## start Collected material
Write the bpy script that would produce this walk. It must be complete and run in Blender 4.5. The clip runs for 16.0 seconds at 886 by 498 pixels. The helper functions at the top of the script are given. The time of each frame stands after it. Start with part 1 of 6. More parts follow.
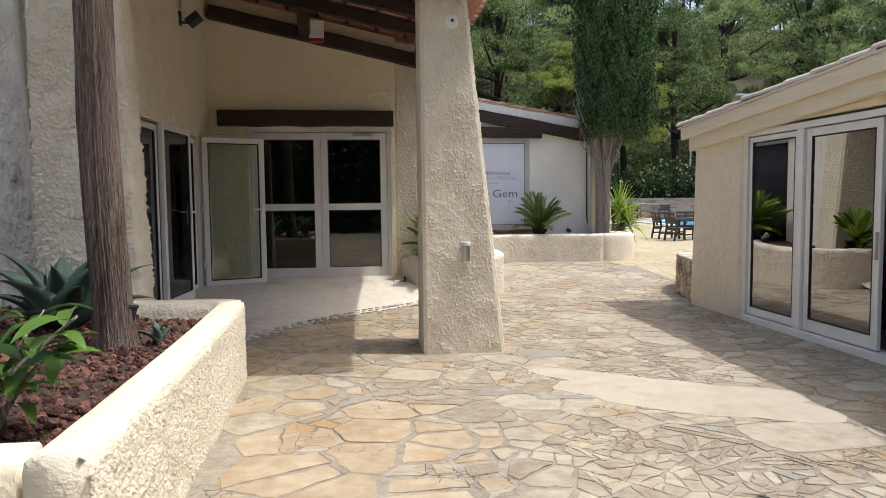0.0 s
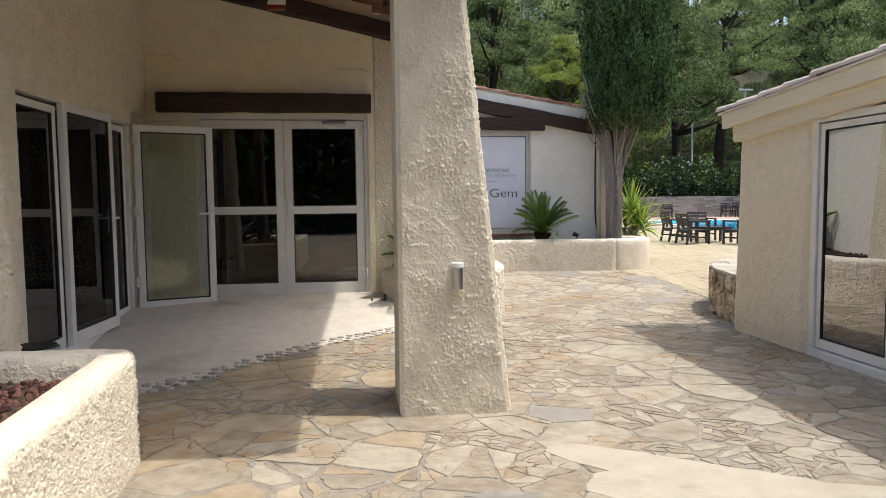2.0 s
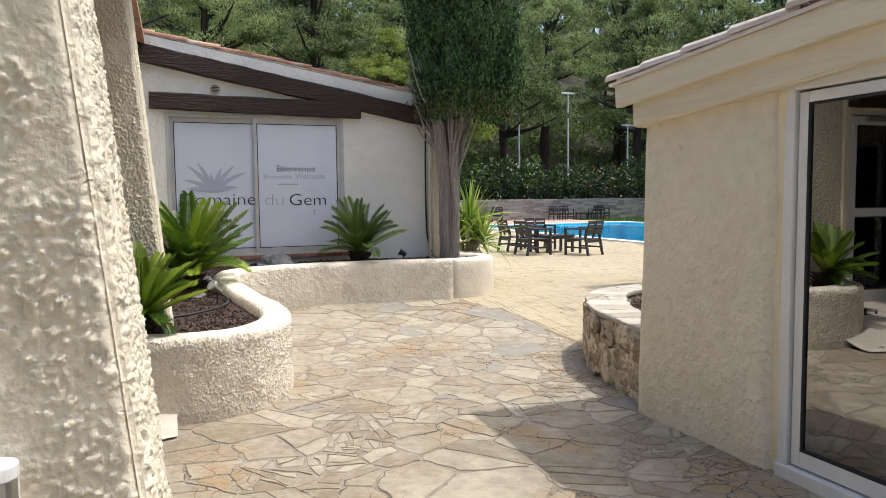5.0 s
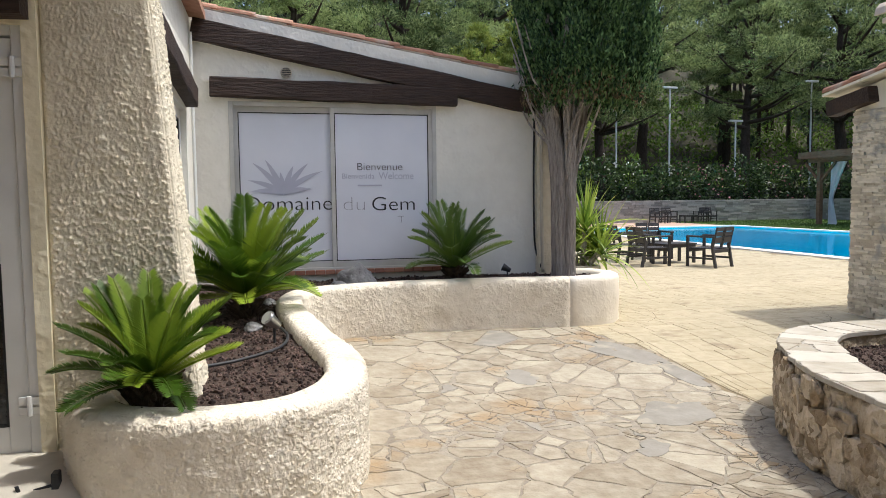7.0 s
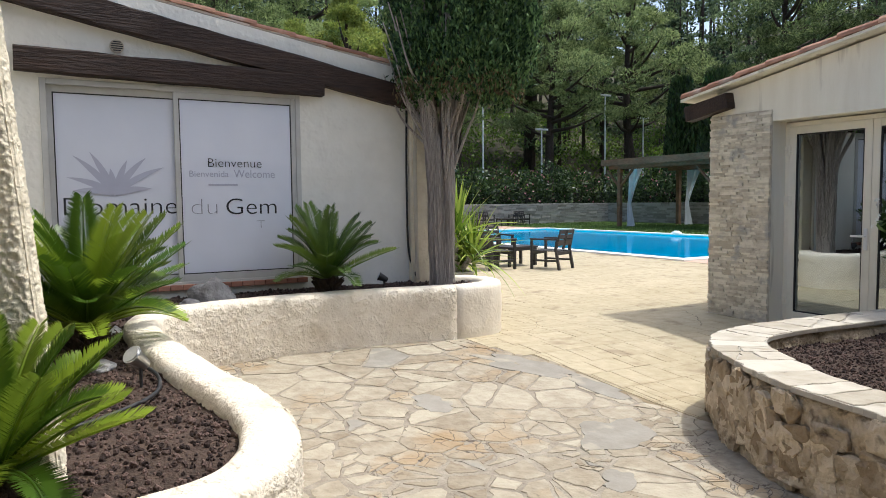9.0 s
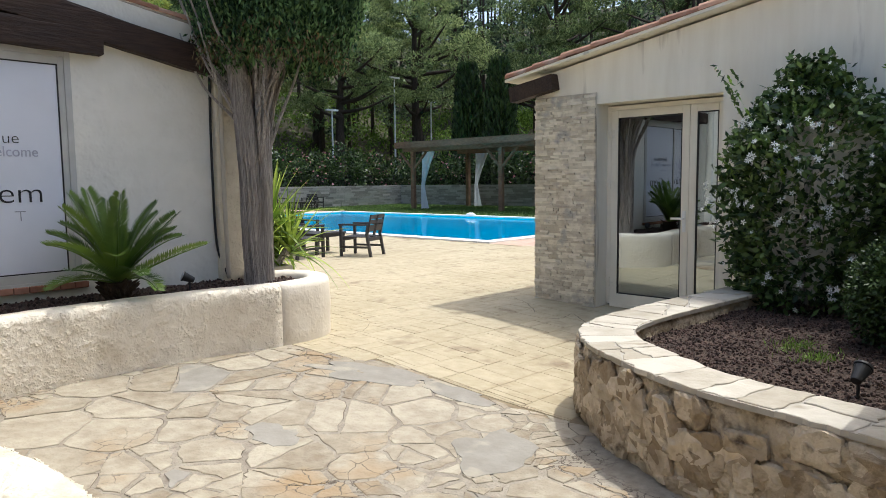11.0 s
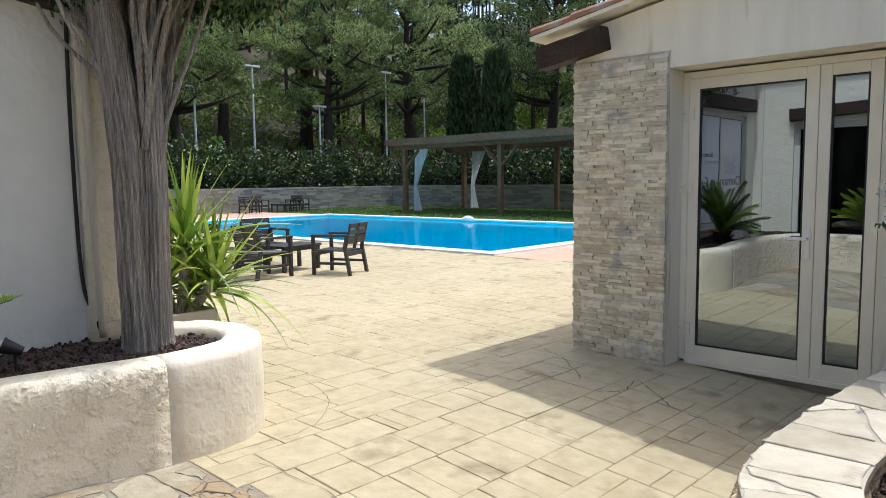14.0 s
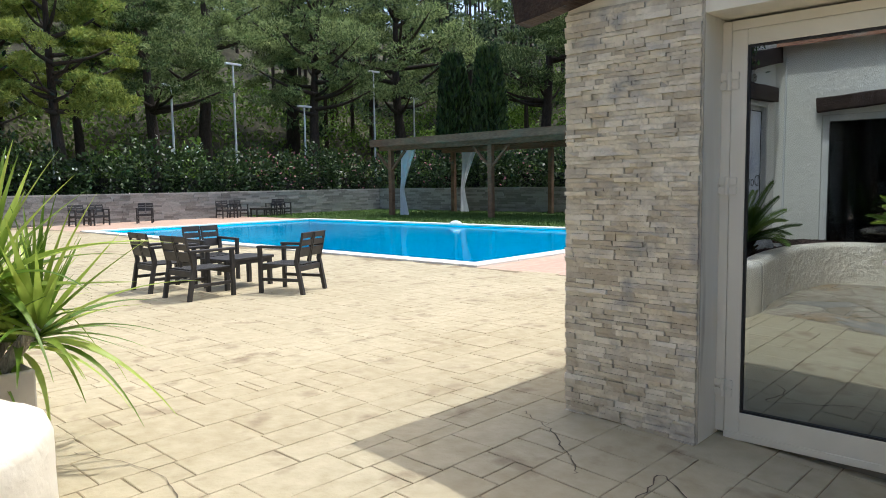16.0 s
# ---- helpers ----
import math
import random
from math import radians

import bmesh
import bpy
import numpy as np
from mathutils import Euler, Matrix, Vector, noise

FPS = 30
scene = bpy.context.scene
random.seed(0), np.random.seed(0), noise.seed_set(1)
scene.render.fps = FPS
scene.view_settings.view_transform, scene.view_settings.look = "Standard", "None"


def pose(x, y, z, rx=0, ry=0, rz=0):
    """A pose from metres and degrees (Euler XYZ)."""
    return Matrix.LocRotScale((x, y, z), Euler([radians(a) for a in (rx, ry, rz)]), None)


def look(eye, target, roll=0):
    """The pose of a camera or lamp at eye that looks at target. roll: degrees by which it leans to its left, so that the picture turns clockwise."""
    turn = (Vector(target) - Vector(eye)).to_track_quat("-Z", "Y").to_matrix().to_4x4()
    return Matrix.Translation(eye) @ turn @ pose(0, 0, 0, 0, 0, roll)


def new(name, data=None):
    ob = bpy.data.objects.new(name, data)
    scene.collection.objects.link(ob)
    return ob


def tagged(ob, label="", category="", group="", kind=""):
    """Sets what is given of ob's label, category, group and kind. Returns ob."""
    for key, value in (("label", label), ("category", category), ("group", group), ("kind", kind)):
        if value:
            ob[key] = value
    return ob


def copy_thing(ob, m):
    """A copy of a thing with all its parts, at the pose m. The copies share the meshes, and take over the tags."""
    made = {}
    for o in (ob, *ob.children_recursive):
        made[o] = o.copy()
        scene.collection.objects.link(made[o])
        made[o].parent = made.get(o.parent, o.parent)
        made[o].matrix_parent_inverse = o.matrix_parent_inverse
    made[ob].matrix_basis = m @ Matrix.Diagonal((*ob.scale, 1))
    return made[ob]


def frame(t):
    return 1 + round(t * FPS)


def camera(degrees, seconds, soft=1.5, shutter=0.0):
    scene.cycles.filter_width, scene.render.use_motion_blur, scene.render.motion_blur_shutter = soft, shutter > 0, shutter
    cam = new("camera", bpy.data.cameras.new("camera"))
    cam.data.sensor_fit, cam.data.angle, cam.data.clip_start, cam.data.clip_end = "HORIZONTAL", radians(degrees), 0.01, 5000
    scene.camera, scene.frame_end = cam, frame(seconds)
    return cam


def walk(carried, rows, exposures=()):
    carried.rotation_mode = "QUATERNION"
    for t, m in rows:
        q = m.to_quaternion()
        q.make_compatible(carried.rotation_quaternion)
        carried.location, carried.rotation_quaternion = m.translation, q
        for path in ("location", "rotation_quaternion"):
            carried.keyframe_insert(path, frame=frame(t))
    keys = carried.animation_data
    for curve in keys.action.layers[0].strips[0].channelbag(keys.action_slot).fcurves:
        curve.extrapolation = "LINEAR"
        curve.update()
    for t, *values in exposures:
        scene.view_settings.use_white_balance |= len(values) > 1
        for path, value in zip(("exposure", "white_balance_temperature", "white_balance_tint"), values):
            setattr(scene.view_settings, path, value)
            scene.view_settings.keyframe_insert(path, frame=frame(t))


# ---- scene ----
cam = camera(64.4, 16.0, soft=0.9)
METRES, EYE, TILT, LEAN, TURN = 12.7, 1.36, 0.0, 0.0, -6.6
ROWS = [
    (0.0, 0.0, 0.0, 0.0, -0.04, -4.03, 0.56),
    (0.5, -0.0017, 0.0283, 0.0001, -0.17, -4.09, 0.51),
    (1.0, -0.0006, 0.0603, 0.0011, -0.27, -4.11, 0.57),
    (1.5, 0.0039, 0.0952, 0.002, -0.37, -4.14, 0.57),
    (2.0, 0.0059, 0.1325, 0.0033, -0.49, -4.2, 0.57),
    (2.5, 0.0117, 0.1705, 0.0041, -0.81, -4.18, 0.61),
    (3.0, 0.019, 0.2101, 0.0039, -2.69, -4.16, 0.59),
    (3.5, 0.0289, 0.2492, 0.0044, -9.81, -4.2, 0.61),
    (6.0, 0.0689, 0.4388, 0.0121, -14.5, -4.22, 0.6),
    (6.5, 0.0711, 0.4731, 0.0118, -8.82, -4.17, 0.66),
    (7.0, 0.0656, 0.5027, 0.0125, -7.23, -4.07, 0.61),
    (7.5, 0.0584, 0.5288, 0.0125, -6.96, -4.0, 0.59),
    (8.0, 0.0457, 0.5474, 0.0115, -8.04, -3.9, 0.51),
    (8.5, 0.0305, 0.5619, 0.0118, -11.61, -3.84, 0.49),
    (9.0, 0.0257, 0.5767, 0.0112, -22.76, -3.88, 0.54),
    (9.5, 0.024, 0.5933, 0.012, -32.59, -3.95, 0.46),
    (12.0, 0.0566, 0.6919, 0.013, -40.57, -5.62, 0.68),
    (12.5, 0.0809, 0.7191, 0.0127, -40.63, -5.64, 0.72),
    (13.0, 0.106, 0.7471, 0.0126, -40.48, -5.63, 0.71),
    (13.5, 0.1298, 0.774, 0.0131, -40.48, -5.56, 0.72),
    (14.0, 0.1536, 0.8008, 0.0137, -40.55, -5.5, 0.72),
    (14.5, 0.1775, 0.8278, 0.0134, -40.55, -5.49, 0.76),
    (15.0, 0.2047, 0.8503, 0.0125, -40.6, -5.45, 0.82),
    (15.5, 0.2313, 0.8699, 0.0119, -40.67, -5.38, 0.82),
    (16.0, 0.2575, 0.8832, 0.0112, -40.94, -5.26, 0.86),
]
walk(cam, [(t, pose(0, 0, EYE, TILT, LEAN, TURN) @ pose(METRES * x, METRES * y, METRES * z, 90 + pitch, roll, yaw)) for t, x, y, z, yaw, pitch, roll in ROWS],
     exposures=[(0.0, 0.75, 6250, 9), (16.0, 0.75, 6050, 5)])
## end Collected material
▶ Problem
Images should not appear in the copy; retype the listing above exactly.

▶ Task answer
Write the bpy script that would produce this walk. It must be complete and run in Blender 4.5. The clip runs for 16.0 seconds at 886 by 498 pixels. The helper functions at the top of the script are given. The time of each frame stands after it. Start with part 1 of 6. More parts follow.
0.0 s
2.0 s
5.0 s
7.0 s
9.0 s
11.0 s
14.0 s
16.0 s
# ---- helpers ----
import math
import random
from math import radians

import bmesh
import bpy
import numpy as np
from mathutils import Euler, Matrix, Vector, noise

FPS = 30
scene = bpy.context.scene
random.seed(0), np.random.seed(0), noise.seed_set(1)
scene.render.fps = FPS
scene.view_settings.view_transform, scene.view_settings.look = "Standard", "None"


def pose(x, y, z, rx=0, ry=0, rz=0):
    """A pose from metres and degrees (Euler XYZ)."""
    return Matrix.LocRotScale((x, y, z), Euler([radians(a) for a in (rx, ry, rz)]), None)


def look(eye, target, roll=0):
    """The pose of a camera or lamp at eye that looks at target. roll: degrees by which it leans to its left, so that the picture turns clockwise."""
    turn = (Vector(target) - Vector(eye)).to_track_quat("-Z", "Y").to_matrix().to_4x4()
    return Matrix.Translation(eye) @ turn @ pose(0, 0, 0, 0, 0, roll)


def new(name, data=None):
    ob = bpy.data.objects.new(name, data)
    scene.collection.objects.link(ob)
    return ob


def tagged(ob, label="", category="", group="", kind=""):
    """Sets what is given of ob's label, category, group and kind. Returns ob."""
    for key, value in (("label", label), ("category", category), ("group", group), ("kind", kind)):
        if value:
            ob[key] = value
    return ob


def copy_thing(ob, m):
    """A copy of a thing with all its parts, at the pose m. The copies share the meshes, and take over the tags."""
    made = {}
    for o in (ob, *ob.children_recursive):
        made[o] = o.copy()
        scene.collection.objects.link(made[o])
        made[o].parent = made.get(o.parent, o.parent)
        made[o].matrix_parent_inverse = o.matrix_parent_inverse
    made[ob].matrix_basis = m @ Matrix.Diagonal((*ob.scale, 1))
    return made[ob]


def frame(t):
    return 1 + round(t * FPS)


def camera(degrees, seconds, soft=1.5, shutter=0.0):
    scene.cycles.filter_width, scene.render.use_motion_blur, scene.render.motion_blur_shutter = soft, shutter > 0, shutter
    cam = new("camera", bpy.data.cameras.new("camera"))
    cam.data.sensor_fit, cam.data.angle, cam.data.clip_start, cam.data.clip_end = "HORIZONTAL", radians(degrees), 0.01, 5000
    scene.camera, scene.frame_end = cam, frame(seconds)
    return cam


def walk(carried, rows, exposures=()):
    carried.rotation_mode = "QUATERNION"
    for t, m in rows:
        q = m.to_quaternion()
        q.make_compatible(carried.rotation_quaternion)
        carried.location, carried.rotation_quaternion = m.translation, q
        for path in ("location", "rotation_quaternion"):
            carried.keyframe_insert(path, frame=frame(t))
    keys = carried.animation_data
    for curve in keys.action.layers[0].strips[0].channelbag(keys.action_slot).fcurves:
        curve.extrapolation = "LINEAR"
        curve.update()
    for t, *values in exposures:
        scene.view_settings.use_white_balance |= len(values) > 1
        for path, value in zip(("exposure", "white_balance_temperature", "white_balance_tint"), values):
            setattr(scene.view_settings, path, value)
            scene.view_settings.keyframe_insert(path, frame=frame(t))


# ---- scene ----
cam = camera(64.4, 16.0, soft=0.9)
METRES, EYE, TILT, LEAN, TURN = 12.7, 1.36, 0.0, 0.0, -6.6
ROWS = [
    (0.0, 0.0, 0.0, 0.0, -0.04, -4.03, 0.56),
    (0.5, -0.0017, 0.0283, 0.0001, -0.17, -4.09, 0.51),
    (1.0, -0.0006, 0.0603, 0.0011, -0.27, -4.11, 0.57),
    (1.5, 0.0039, 0.0952, 0.002, -0.37, -4.14, 0.57),
    (2.0, 0.0059, 0.1325, 0.0033, -0.49, -4.2, 0.57),
    (2.5, 0.0117, 0.1705, 0.0041, -0.81, -4.18, 0.61),
    (3.0, 0.019, 0.2101, 0.0039, -2.69, -4.16, 0.59),
    (3.5, 0.0289, 0.2492, 0.0044, -9.81, -4.2, 0.61),
    (6.0, 0.0689, 0.4388, 0.0121, -14.5, -4.22, 0.6),
    (6.5, 0.0711, 0.4731, 0.0118, -8.82, -4.17, 0.66),
    (7.0, 0.0656, 0.5027, 0.0125, -7.23, -4.07, 0.61),
    (7.5, 0.0584, 0.5288, 0.0125, -6.96, -4.0, 0.59),
    (8.0, 0.0457, 0.5474, 0.0115, -8.04, -3.9, 0.51),
    (8.5, 0.0305, 0.5619, 0.0118, -11.61, -3.84, 0.49),
    (9.0, 0.0257, 0.5767, 0.0112, -22.76, -3.88, 0.54),
    (9.5, 0.024, 0.5933, 0.012, -32.59, -3.95, 0.46),
    (12.0, 0.0566, 0.6919, 0.013, -40.57, -5.62, 0.68),
    (12.5, 0.0809, 0.7191, 0.0127, -40.63, -5.64, 0.72),
    (13.0, 0.106, 0.7471, 0.0126, -40.48, -5.63, 0.71),
    (13.5, 0.1298, 0.774, 0.0131, -40.48, -5.56, 0.72),
    (14.0, 0.1536, 0.8008, 0.0137, -40.55, -5.5, 0.72),
    (14.5, 0.1775, 0.8278, 0.0134, -40.55, -5.49, 0.76),
    (15.0, 0.2047, 0.8503, 0.0125, -40.6, -5.45, 0.82),
    (15.5, 0.2313, 0.8699, 0.0119, -40.67, -5.38, 0.82),
    (16.0, 0.2575, 0.8832, 0.0112, -40.94, -5.26, 0.86),
]
walk(cam, [(t, pose(0, 0, EYE, TILT, LEAN, TURN) @ pose(METRES * x, METRES * y, METRES * z, 90 + pitch, roll, yaw)) for t, x, y, z, yaw, pitch, roll in ROWS],
     exposures=[(0.0, 0.75, 6250, 9), (16.0, 0.75, 6050, 5)])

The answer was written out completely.